The Storm and Jonah’s Sleep
The time of tide arrives; the ship casts off her cables and glides to sea from the deserted wharf, careening toward Tarshish. This ship, Father Mapple remarks, was the first of recorded smugglers, with Jonah as the contraband. But the sea rebels and will not bear the wicked burden. A dreadful storm arises, the ship is like to break, and the boatswain calls all hands to lighten her. Boxes, bales, and jars clatter overboard; the wind shrieks, the men yell, and every plank thunders with trampling feet. Yet amid this raging tumult, Jonah sleeps his hideous sleep in his berth in the cabin, oblivious to the black sky, the reeling timbers, and the far rush of the mighty whale that even now cleaves the seas after him with open mouth.
The Casting of Lots
The frightened master comes to Jonah and cries out, “What meanest thou, O, sleeper! arise!” Startled from his lethargy, Jonah staggers to the deck, grasps a shroud, and looks out upon the sea, only to be struck by a panther billow leaping over the bulwarks.

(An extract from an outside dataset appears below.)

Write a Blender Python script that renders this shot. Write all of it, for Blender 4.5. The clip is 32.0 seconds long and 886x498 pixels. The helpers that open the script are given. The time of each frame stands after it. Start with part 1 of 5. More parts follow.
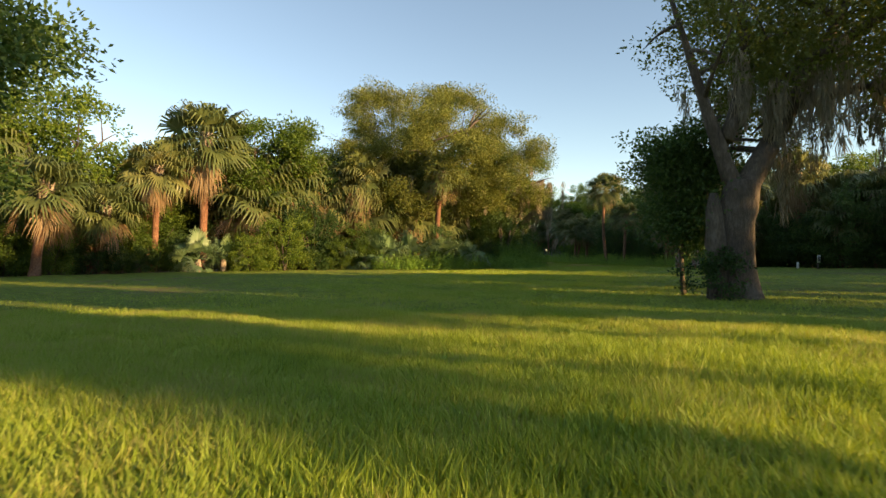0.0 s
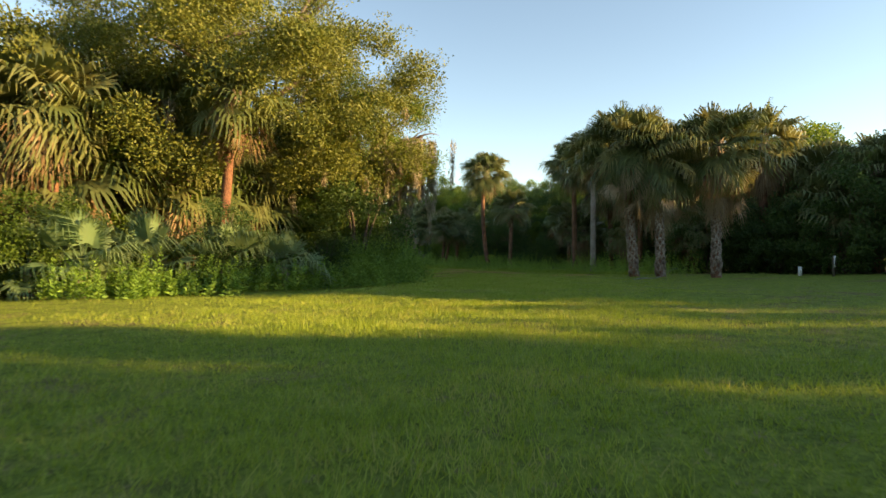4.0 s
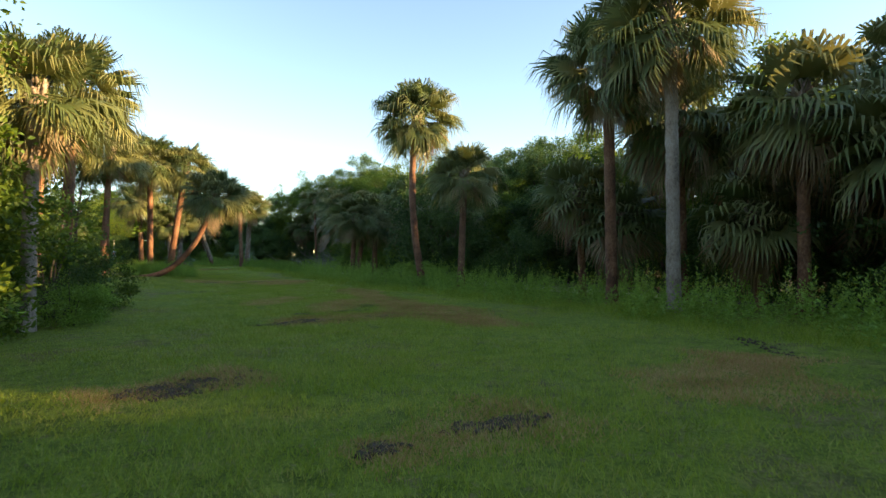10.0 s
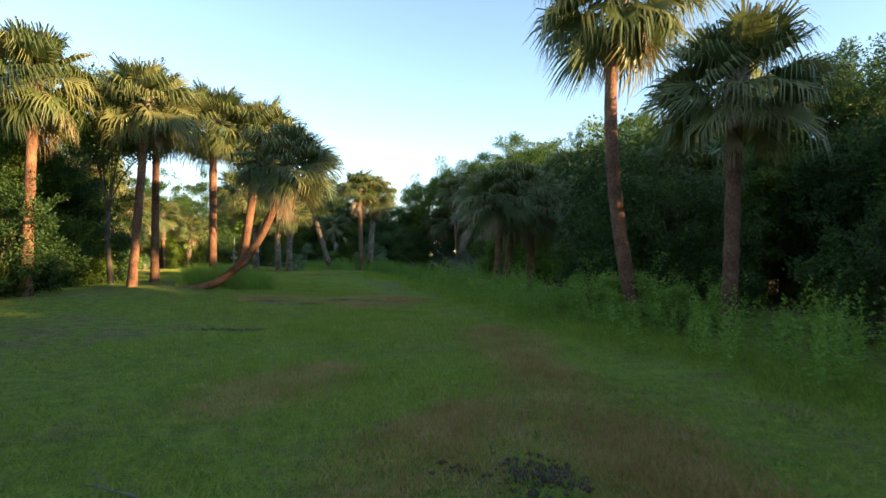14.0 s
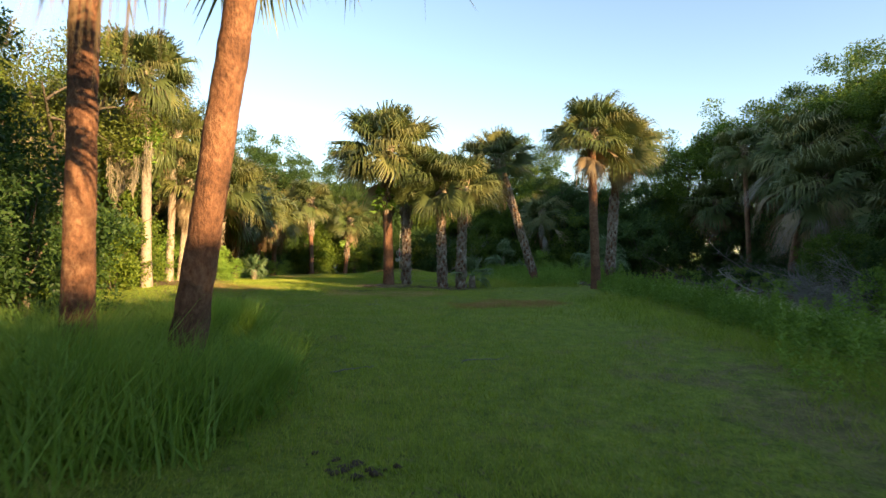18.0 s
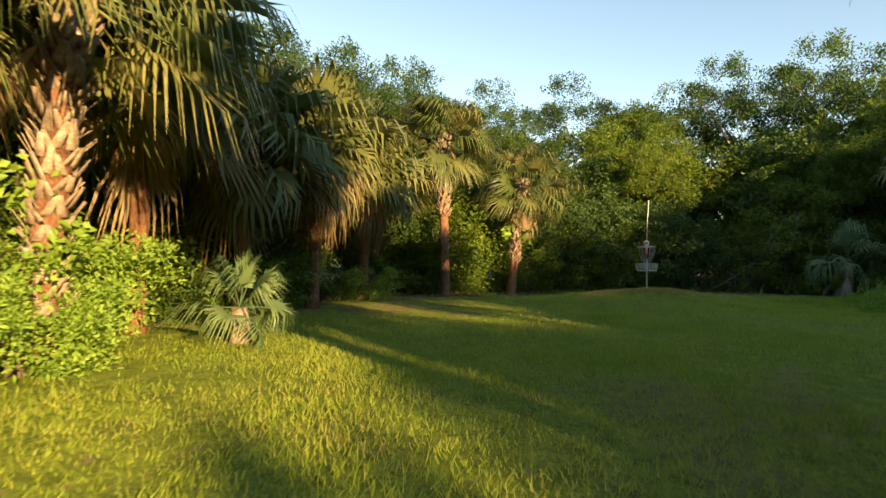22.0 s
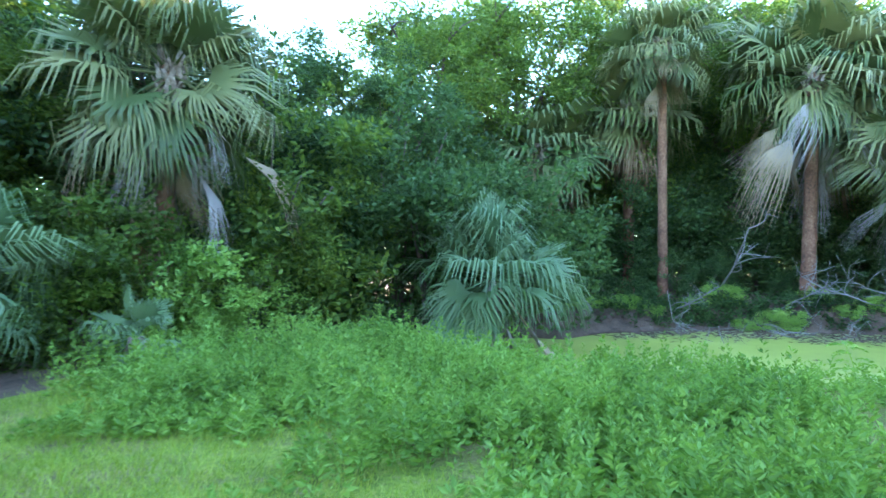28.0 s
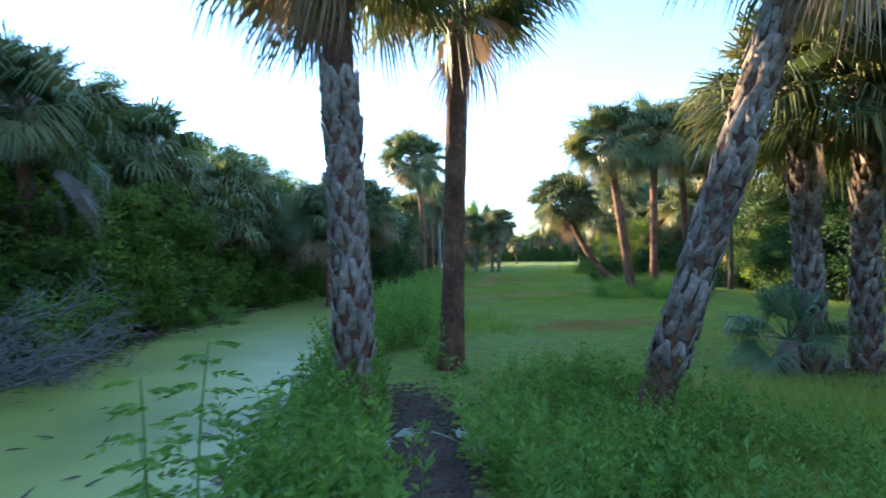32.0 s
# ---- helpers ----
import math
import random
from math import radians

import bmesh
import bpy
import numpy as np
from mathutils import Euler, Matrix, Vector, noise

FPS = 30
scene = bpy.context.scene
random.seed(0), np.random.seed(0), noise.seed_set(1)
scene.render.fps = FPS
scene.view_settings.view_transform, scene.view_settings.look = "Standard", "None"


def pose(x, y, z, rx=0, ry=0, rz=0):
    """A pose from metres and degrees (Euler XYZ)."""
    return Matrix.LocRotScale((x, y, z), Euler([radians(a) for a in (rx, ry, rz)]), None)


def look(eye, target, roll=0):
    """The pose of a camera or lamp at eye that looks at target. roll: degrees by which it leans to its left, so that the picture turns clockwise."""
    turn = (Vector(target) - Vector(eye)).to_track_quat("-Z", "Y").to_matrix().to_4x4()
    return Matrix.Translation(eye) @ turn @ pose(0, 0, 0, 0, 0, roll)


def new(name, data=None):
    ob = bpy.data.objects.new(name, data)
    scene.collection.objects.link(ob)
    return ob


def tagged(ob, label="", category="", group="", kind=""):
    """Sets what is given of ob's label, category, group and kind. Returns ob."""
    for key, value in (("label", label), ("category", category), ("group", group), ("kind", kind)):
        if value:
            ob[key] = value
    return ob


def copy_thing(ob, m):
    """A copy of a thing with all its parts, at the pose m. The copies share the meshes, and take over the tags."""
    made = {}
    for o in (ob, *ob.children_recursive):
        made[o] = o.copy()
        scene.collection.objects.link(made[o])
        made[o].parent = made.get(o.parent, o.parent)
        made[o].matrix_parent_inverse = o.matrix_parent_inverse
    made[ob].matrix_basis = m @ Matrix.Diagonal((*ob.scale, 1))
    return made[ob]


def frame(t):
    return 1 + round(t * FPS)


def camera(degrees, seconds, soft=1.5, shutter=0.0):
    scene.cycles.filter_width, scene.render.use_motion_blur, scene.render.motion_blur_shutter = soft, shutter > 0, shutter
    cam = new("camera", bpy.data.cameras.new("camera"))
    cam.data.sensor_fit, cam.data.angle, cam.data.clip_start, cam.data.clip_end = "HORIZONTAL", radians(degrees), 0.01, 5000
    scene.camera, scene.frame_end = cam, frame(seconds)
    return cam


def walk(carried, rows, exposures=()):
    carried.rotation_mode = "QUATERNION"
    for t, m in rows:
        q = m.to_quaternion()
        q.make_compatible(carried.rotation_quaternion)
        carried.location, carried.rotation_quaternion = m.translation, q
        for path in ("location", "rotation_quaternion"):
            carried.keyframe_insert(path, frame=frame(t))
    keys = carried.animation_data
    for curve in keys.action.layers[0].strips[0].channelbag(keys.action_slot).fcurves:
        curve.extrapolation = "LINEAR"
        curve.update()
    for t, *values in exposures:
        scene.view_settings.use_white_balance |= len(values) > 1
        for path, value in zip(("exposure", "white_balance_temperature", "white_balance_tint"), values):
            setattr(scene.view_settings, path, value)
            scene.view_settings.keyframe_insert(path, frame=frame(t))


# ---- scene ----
cam = camera(75.5, 32.0, 1.5, 0.15)
METRES, EYE, TILT, LEAN, TURN = 140.0, 1.0, 0.0, 3.3, 0.0
ROWS = [
    (0.0, 0.0000, 0.0000, 0.0000, -0.03, 0.51, -3.29),
    (0.5, -0.0004, 0.0127, 0.0002, -0.03, 0.48, -3.28),
    (1.0, -0.0006, 0.0276, 0.0002, -0.14, 0.46, -3.25),
    (1.5, -0.0005, 0.0442, 0.0005, -1.96, 0.56, -3.25),
    (2.0, 0.0007, 0.0613, 0.0005, -4.94, 0.73, -3.16),
    (2.5, 0.0025, 0.0795, 0.0009, -8.03, 0.89, -3.07),
    (3.0, 0.0052, 0.0979, 0.0010, -10.17, 1.07, -2.97),
    (3.5, 0.0085, 0.1163, 0.0014, -12.66, 1.20, -2.95),
    (4.0, 0.0129, 0.1338, 0.0015, -14.99, 1.41, -2.80),
    (4.5, 0.0182, 0.1504, 0.0020, -20.09, 1.70, -2.76),
    (6.5, 0.0412, 0.2143, 0.0057, -20.47, 1.49, -2.28),
    (7.0, 0.0459, 0.2281, 0.0061, -20.54, 1.50, -2.38),
    (7.5, 0.0505, 0.2415, 0.0064, -20.53, 1.52, -2.46),
    (8.0, 0.0551, 0.2547, 0.0067, -20.53, 1.54, -2.46),
    (8.5, 0.0599, 0.2671, 0.0069, -20.50, 1.55, -2.47),
    (9.0, 0.0647, 0.2793, 0.0074, -20.81, 1.56, -2.52),
    (9.5, 0.0694, 0.2908, 0.0076, -21.26, 1.61, -2.52),
    (10.0, 0.0738, 0.3018, 0.0079, -21.24, 1.62, -2.52),
    (10.5, 0.0779, 0.3129, 0.0083, -20.33, 1.57, -2.56),
    (11.0, 0.0817, 0.3243, 0.0086, -18.75, 1.51, -2.64),
    (11.5, 0.0853, 0.3359, 0.0089, -16.92, 1.44, -2.70),
    (12.0, 0.0885, 0.3486, 0.0092, -15.00, 1.34, -2.76),
    (12.5, 0.0914, 0.3618, 0.0096, -13.11, 1.21, -2.79),
    (13.0, 0.0942, 0.3764, 0.0098, -11.11, 1.09, -2.81),
    (13.5, 0.0966, 0.3922, 0.0101, -8.75, 0.97, -2.83),
    (14.0, 0.0985, 0.4089, 0.0100, -6.38, 0.88, -2.83),
    (14.5, 0.0999, 0.4270, 0.0100, -3.98, 0.76, -2.88),
    (16.5, 0.0985, 0.5051, 0.0104, 5.59, 0.29, -2.97),
    (17.0, 0.0954, 0.5271, 0.0106, 8.13, 0.12, -2.93),
    (17.5, 0.0910, 0.5497, 0.0109, 10.94, -0.10, -2.96),
    (18.0, 0.0856, 0.5717, 0.0110, 14.23, -0.35, -2.99),
    (18.5, 0.0789, 0.5934, 0.0110, 17.51, -0.60, -2.99),
    (19.0, 0.0711, 0.6148, 0.0106, 20.89, -0.79, -2.96),
    (19.5, 0.0616, 0.6357, 0.0099, 24.50, -0.96, -2.85),
    (20.0, 0.0509, 0.6560, 0.0094, 28.89, -1.14, -2.73),
    (20.5, 0.0401, 0.6738, 0.0088, 31.74, -1.34, -2.75),
    (21.0, 0.0296, 0.6910, 0.0080, 31.52, -1.31, -2.68),
    (21.5, 0.0188, 0.7089, 0.0074, 30.42, -1.27, -2.68),
    (22.0, 0.0087, 0.7273, 0.0068, 28.33, -1.21, -2.71),
    (22.5, -0.0005, 0.7465, 0.0064, 24.67, -1.05, -2.76),
    (23.0, -0.0067, 0.7644, 0.0061, 19.70, -0.76, -2.82),
    (23.5, -0.0105, 0.7800, 0.0059, 13.79, -0.46, -2.93),
    (24.0, -0.0125, 0.7942, 0.0057, 7.92, -0.16, -2.99),
    (24.5, -0.0130, 0.8073, 0.0057, 2.28, 0.13, -3.03),
    (26.5, -0.0078, 0.8400, 0.0063, -28.74, 1.38, -2.88),
    (27.0, -0.0039, 0.8459, 0.0065, -38.07, 1.86, -2.66),
    (27.5, 0.0018, 0.8521, 0.0071, -47.93, 2.29, -2.38),
    (28.0, 0.0095, 0.8576, 0.0077, -58.71, 2.80, -1.93),
    (28.5, 0.0183, 0.8613, 0.0085, -70.00, 3.20, -1.38),
    (29.0, 0.0282, 0.8630, 0.0093, -81.90, 3.49, -0.80),
    (29.5, 0.0382, 0.8626, 0.0100, -94.08, 3.71, -0.15),
    (30.0, 0.0484, 0.8597, 0.0107, -106.59, 3.66, 0.62),
    (30.5, 0.0573, 0.8552, 0.0113, -119.00, 3.47, 1.33),
    (31.0, 0.0662, 0.8472, 0.0119, -134.65, 2.99, 2.13),
    (31.5, 0.0724, 0.8364, 0.0126, -152.07, 2.20, 2.99),
    (32.0, 0.0754, 0.8238, 0.0132, -168.88, 1.17, 3.55),
]
EXPOSE = [(0.0, 1.55, 8700, 12), (4.0, 1.9, 9000, 10), (7.2, 2.5, 8300, 9), (9.5, 2.3, 8100, 9), (13.0, 2.2, 7400, 10), (17.0, 2.2, 8000, 10), (19.0, 1.95, 8400, 10), (20.5, 2.1, 9100, 9), (22.0, 1.9, 9300, 8), (24.2, 2.35, 11000, 10), (25.0, 2.5, 9600, 9), (26.5, 3.5, 6800, 2), (28.0, 4.95, 6300, 8), (29.2, 4.9, 6200, 18), (30.0, 4.0, 6000, 14), (31.0, 3.45, 5900, 9), (32.0, 3.0, 5700, 11)]
walk(cam, [(t, pose(0, 0, EYE, TILT, LEAN, TURN) @ pose(METRES * x, METRES * y, METRES * z, 90 + pitch, roll, yaw)) for t, x, y, z, yaw, pitch, roll in ROWS], EXPOSE)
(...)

Wave after wave crashes into the ship, and the mariners come nigh to drowning. The white moon shows her affrighted face from the steep gullies overhead, and Jonah sees the rearing bowsprit pointing high upward, then beating down toward the tormented deep. The terrors of the God-fugitive become plain to the sailors, whose suspicions grow certain. To test the truth by referring the matter to high Heaven, they fall to casting lots to see for whose cause the tempest is upon them.
Jonah’s Confession
The lot falls upon Jonah, and the mariners furiously mob him with questions about his occupation, origin, country, and people. But Jonah’s behavior is remarkable: the eager mariners ask who he is and where from, yet they receive not only answers to those questions but also an unsolicited answer forced from him by the hard hand of God upon him. He cries, “I am a Hebrew,” and then confesses, “I fear the Lord the God of Heaven who hath made the sea and the dry land!” His confession makes the mariners more appalled, yet still pitiful. Though Jonah is wretched and knows the darkness of his deserts, he has not yet supplicated God for mercy; instead, he cries out to the sailors to take him and cast him into the sea, for he knows the tempest is for his sake.
Cast Into the Sea
The sailors mercifully turn from Jonah’s plea and seek by other means to save the ship, but all in vain. The indignant gale howls louder, and at last, with one hand raised invokingly to God, the mariners reluctantly lay hold of Jonah. He is taken up as an anchor and dropped into the sea. Instantly, an oily calmness floats out from the east, and the sea is still as Jonah carries down the gale with him, leaving smooth water behind. He goes down in the whirling heart of the masterless commotion, scarce heeding when he drops seething into the yawning jaws awaiting him, and the whale shoots-to all his ivory teeth upon his prison like so many white bolts.
Swallowed by the Whale
From the fish’s belly, Jonah prayed unto the Lord. But Father Mapple urges the congregation to observe his prayer and learn a weighty lesson. Sinful as he is, Jonah does not weep and wail for direct deliverance; he feels his dreadful punishment is just. He leaves all his deliverance to God, contenting himself with the fact that, spite of all his pains and pangs, he will still look toward His holy temple. Here is true and faithful repentance—not clamorous for pardon, but grateful for punishment. God was pleased with this conduct, as shown in the eventual deliverance of Jonah from the sea and the whale. Father Mapple places Jonah before the congregation not as a model for sin, but as a model for repentance: sin not, but if you do, take heed to repent of it like Jonah.